• [DATASET SECTION]:
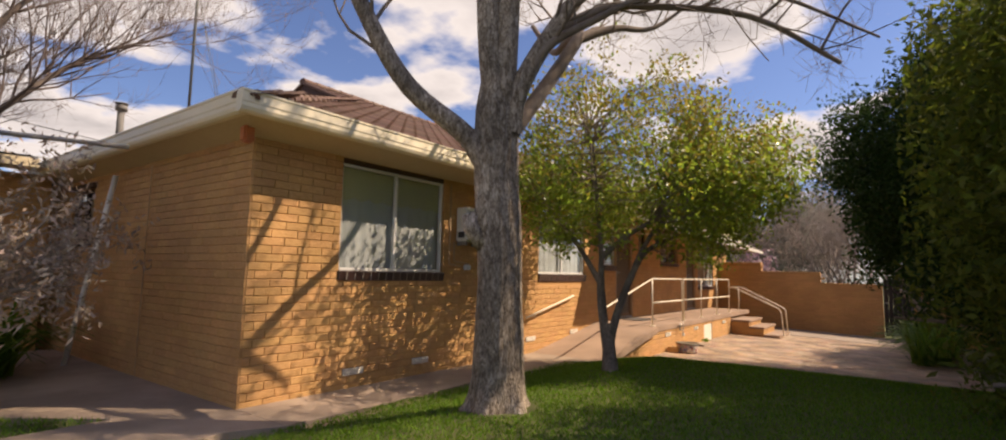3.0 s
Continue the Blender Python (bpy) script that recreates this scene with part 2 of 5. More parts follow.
M["blue_badge"] = material("blue_badge", (0.03, 0.05, 0.35), 0.4)
M["terracotta"] = material("terracotta", (0.52, 0.16, 0.05), 0.6, (0.40, 0.11, 0.035), 8, 60, 0.15)
M["vent"] = material("vent", (0.80, 0.75, 0.67), 0.6, (0.68, 0.62, 0.53), 8, 60, 0.1)
M["hatch_paint"] = material("hatch_paint", (0.80, 0.75, 0.66), 0.5, (0.72, 0.66, 0.55), 5, 40, 0.06)
M["mat_rubber"] = material("mat_rubber", (0.11, 0.10, 0.09), 0.9, (0.07, 0.065, 0.06), 15, 120, 0.4)
M["basin"] = material("basin", (0.20, 0.165, 0.12), 0.5, (0.13, 0.105, 0.075), 10, 60, 0.2)
M["wing_green"] = material("wing_green", (0.16, 0.24, 0.20), 0.45, (0.11, 0.17, 0.145), 4, 40, 0.08)
M["sheet_roof"] = material("sheet_roof", (0.30, 0.31, 0.28), 0.55, (0.22, 0.23, 0.21), 2, 20, 0.1)
M["pot"] = material("pot", (0.22, 0.21, 0.20), 0.7, (0.14, 0.135, 0.13), 10, 60, 0.3)
M["far_wall"] = material("far_wall", (0.33, 0.34, 0.35), 0.8)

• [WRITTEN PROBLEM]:
Repeat the data above exactly, but not the pictures.

• [IN RESPONSE]:
3.0 s
Continue the Blender Python (bpy) script that recreates this scene with part 2 of 5. More parts follow.
M["blue_badge"] = material("blue_badge", (0.03, 0.05, 0.35), 0.4)
M["terracotta"] = material("terracotta", (0.52, 0.16, 0.05), 0.6, (0.40, 0.11, 0.035), 8, 60, 0.15)
M["vent"] = material("vent", (0.80, 0.75, 0.67), 0.6, (0.68, 0.62, 0.53), 8, 60, 0.1)
M["hatch_paint"] = material("hatch_paint", (0.80, 0.75, 0.66), 0.5, (0.72, 0.66, 0.55), 5, 40, 0.06)
M["mat_rubber"] = material("mat_rubber", (0.11, 0.10, 0.09), 0.9, (0.07, 0.065, 0.06), 15, 120, 0.4)
M["basin"] = material("basin", (0.20, 0.165, 0.12), 0.5, (0.13, 0.105, 0.075), 10, 60, 0.2)
M["wing_green"] = material("wing_green", (0.16, 0.24, 0.20), 0.45, (0.11, 0.17, 0.145), 4, 40, 0.08)
M["sheet_roof"] = material("sheet_roof", (0.30, 0.31, 0.28), 0.55, (0.22, 0.23, 0.21), 2, 20, 0.1)
M["pot"] = material("pot", (0.22, 0.21, 0.20), 0.7, (0.14, 0.135, 0.13), 10, 60, 0.3)
M["far_wall"] = material("far_wall", (0.33, 0.34, 0.35), 0.8)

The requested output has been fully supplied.